Lifschitz is now studying in Italy, and was back at the Wigmore on Wednesday, when he proved as unpredictable and variable as before. The first half, consisting of Beethoven's six Bagatelles, Op 126, and A major Sonata, Op 101, suggested a dark Odyssey of the spirit. He seemed to avoid anything conventionally expressive, feeling his way through the slower Bagatelles, with scarcely any pedal, as if trying to identify an object in the dark. His sound was sometimes huge, and his left hand sometimes heavy, but his mood was consistently detached, without any pretence at passion.

In the first movement of the Sonata, there was the same magnified articulation, like speaking a language to foreigners. The march of the second movement was scrupulously clear, recalling the punctilious perfection of the late Arturo Benedetti Michelangeli. The slow movement and finale were equally sober and objective. The word "dull" would be unfair, as Lifschitz was so committed and so honest.

And yet, after the interval, a different musician seemed to be playing. Gone was the heavy left hand and in came more use of the pedal, as well as a range of feeling from passion to delicacy. The first of Schubert's four Impromptus, D899, was purposeful, with a sweeping sense of shape, minus the fussy rhythmic bulges that many pianists apply like digs in the ribs. Most of the expression in the melodious G flat major Impromptu was achieved through subtle variations of volume and balance, with a top line that was simple and sincere. The last was mellifluous and melting, without any prettification, its middle second section kept on the move, expressive but not squeezed for effect.
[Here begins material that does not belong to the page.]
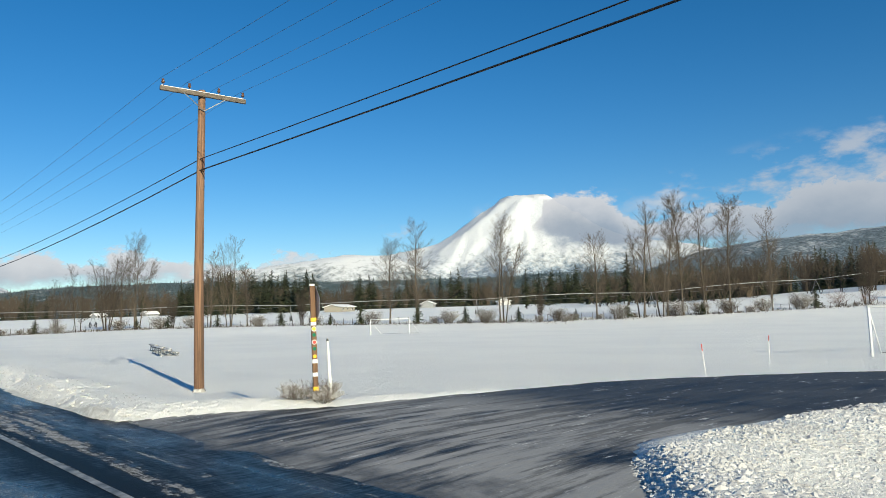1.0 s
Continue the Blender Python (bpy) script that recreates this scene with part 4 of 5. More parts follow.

Nor, in the whirlwind of hell depicted in Liszt's Dante Sonata, did Lifschitz find any call for melodramatic caricature. This was serious business, done swift and straight. It did sound a bit congested at times, but no doubt hell is, and in the slow second theme, Lifschitz placed notes with an exact sense of weight and timing.

His range of sympathy extends far and wide, too, as he showed in his first encore, a lilting sonata by Scarlatti, which was followed by a deliciously evanescent performance of the Scherzo from Chopin's B minor Sonata.